What I didn’t know then was that Romans 13:1 says, “Let every person be subject to the governing authorities. For there is no authority except from God, and those that exist have been instituted by God.” I was in direct disobedience to the Lord because I didn’t submit to the person that was in authority over me, that He put there. She wasn’t asking me to partake in sin. She wasn’t asking me to go against the Word of God. She was simply trying to make me comply with the rules of the school. Hebrews 13:17, “Obey your leaders and submit to them, for they are keeping watch over your souls, as those who will have to give an account. Let them do this with joy and not with groaning, for that would be of no advantage to you.” I should have submitted. Thankfully the Lord has been kind in teaching me this lesson and didn’t smite me like He probably should have and had every right to. Proverbs 21:1, “The king’s heart is a stream of water in the hand of the Lord; he turns it wherever he will.” The Lord is in charge. I am to trust that. If you are following Christ, you are to believe those things and let those things affect the way you live your lives. Don’t be a stink like I was.


Questions for Reflection

Have you ever met the President or other prominent government official?

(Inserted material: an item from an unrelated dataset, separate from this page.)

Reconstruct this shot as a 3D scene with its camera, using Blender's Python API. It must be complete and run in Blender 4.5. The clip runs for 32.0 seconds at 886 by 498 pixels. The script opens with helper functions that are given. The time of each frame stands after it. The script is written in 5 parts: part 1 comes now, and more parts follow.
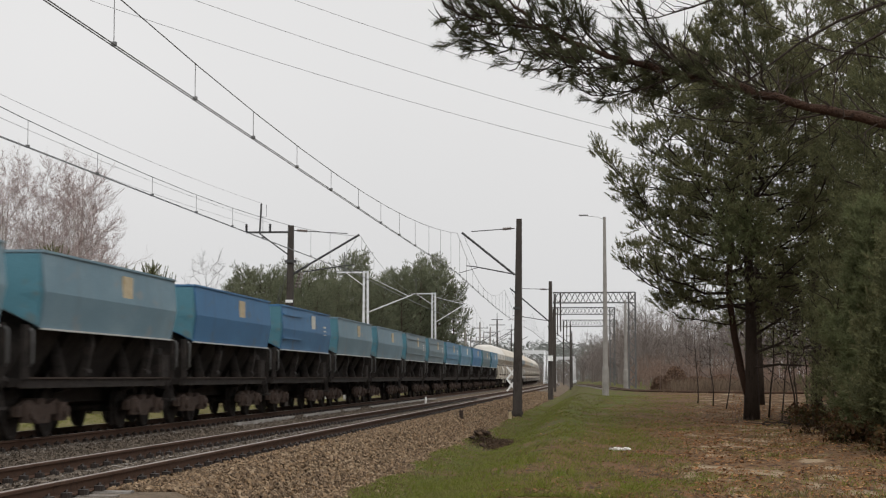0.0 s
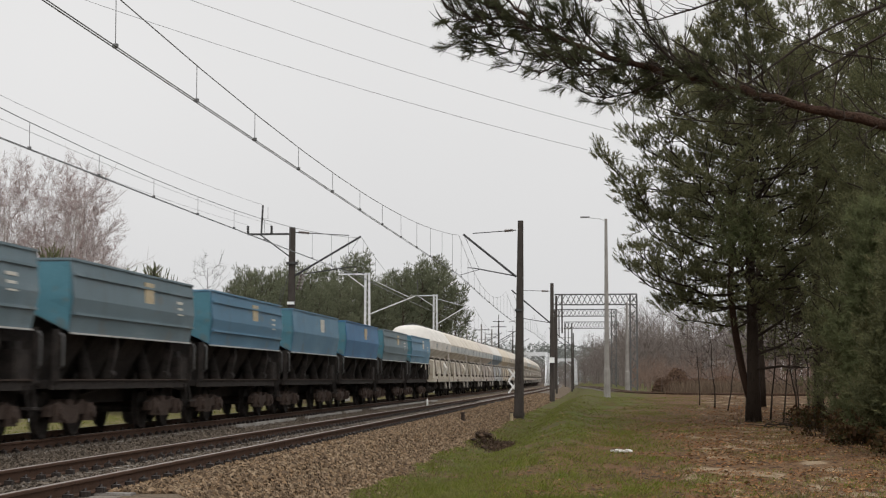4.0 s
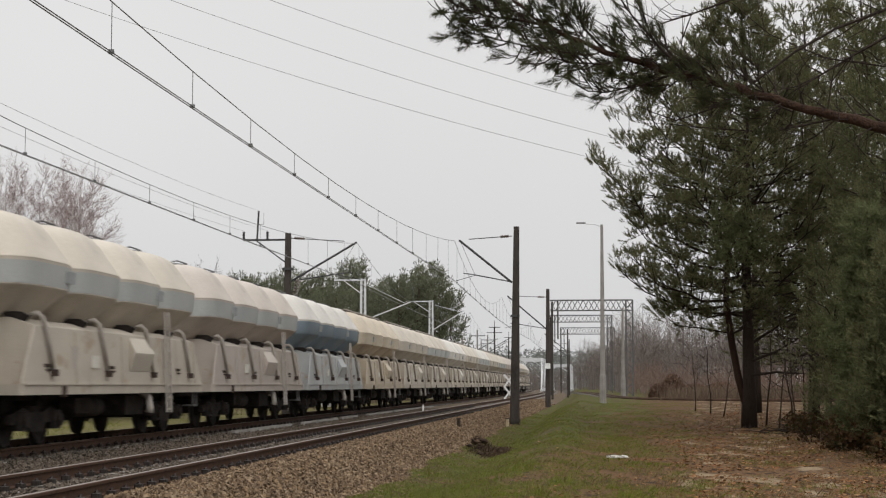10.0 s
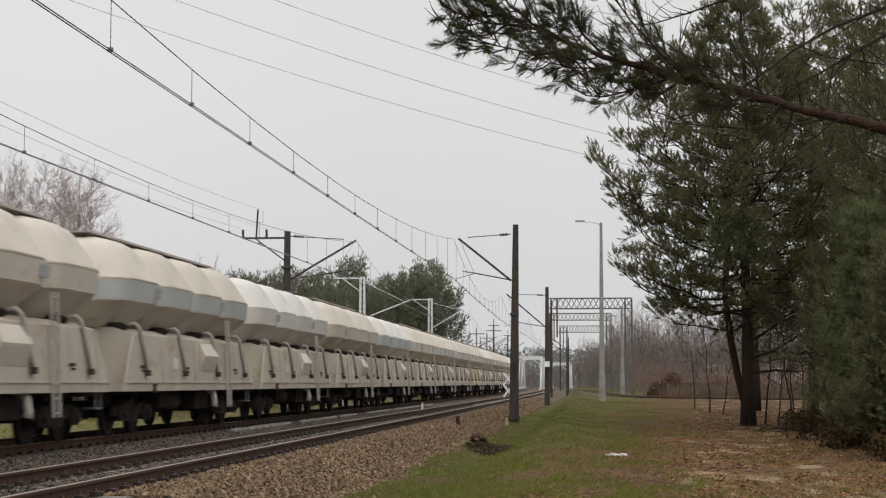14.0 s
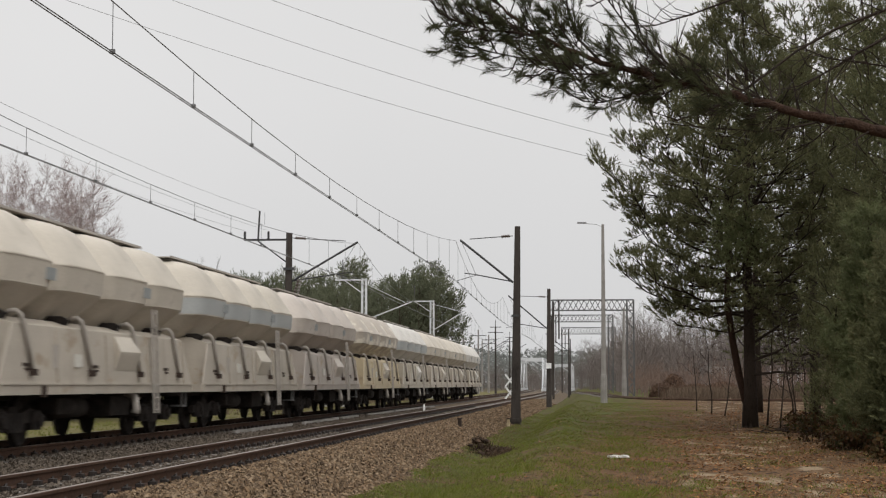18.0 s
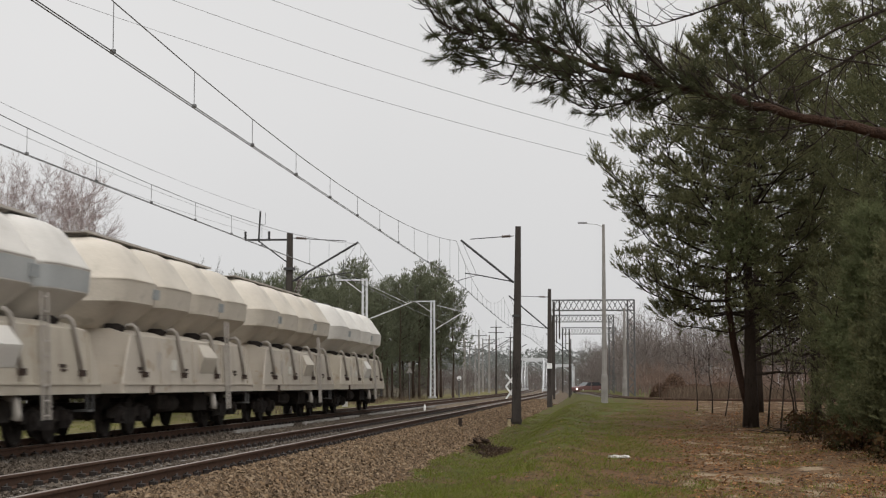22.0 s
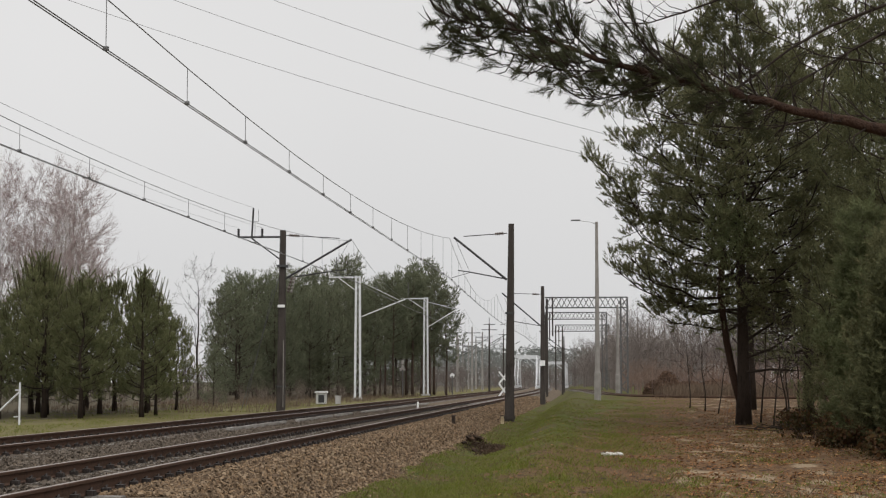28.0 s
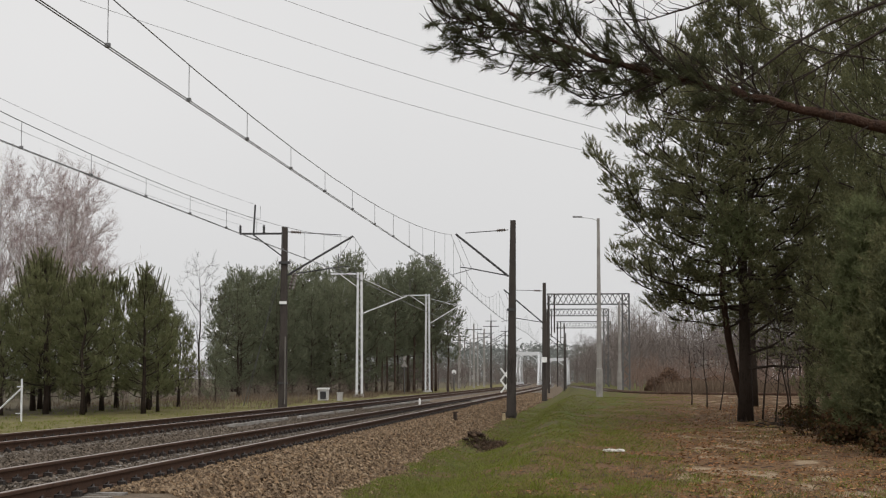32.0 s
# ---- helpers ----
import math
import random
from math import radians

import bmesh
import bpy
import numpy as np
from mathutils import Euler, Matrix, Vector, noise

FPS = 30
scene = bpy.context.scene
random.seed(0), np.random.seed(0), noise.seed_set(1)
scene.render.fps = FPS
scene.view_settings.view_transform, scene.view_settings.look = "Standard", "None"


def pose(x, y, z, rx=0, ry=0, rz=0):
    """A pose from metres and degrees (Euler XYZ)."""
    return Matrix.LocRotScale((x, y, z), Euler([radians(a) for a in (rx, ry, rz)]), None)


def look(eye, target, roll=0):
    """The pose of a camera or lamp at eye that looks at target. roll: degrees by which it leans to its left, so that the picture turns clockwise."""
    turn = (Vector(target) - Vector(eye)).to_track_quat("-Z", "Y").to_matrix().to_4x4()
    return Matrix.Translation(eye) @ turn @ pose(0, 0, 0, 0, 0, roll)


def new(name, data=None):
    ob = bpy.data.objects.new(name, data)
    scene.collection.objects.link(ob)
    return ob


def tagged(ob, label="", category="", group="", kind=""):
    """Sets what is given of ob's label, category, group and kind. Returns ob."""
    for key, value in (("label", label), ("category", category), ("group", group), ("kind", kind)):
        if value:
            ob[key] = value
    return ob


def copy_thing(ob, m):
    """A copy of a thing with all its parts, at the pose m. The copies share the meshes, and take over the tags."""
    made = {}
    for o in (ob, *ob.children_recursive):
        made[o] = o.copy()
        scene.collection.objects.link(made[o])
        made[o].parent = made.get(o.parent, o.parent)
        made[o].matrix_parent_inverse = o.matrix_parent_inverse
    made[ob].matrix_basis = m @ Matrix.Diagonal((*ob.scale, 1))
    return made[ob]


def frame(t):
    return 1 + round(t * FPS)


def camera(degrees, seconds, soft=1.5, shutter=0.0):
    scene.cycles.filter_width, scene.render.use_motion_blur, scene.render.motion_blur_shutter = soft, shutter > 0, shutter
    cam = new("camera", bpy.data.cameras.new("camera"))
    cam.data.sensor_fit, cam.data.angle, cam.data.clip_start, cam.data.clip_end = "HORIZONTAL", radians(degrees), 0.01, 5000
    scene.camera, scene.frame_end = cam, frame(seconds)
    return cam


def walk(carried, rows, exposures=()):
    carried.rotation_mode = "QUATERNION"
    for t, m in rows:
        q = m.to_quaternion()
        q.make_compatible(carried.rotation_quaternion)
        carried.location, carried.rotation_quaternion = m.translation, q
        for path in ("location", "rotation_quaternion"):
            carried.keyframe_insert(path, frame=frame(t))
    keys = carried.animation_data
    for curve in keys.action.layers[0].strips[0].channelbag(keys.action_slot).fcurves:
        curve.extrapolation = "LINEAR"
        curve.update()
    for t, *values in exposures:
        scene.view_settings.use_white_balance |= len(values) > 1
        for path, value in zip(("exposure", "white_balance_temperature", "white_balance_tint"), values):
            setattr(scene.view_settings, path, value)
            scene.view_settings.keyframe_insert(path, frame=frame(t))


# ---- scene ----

If you could meet any President or world leader, living or deceased, who would it be?

In what ways do you feel like the government has upheld its responsibility to God and the people?

In what ways do you feel like the government has failed?

In 1 Timothy 2:1-3, Paul writes, “First of all, then, I urge that supplications, prayers, intercessions, and thanksgivings be made for all people, for kings and all who are in high positions, that we may lead a peaceful and quiet life, godly and dignified in every way. This is good, and it is pleasing in the sight of God our Savior.”

In relation to government, how does the Bible tell Christians to act?

Are you praying regularly for “kings and all who are in high positions?” If not, why not?

What does longing for God’s Kingdom mean to you?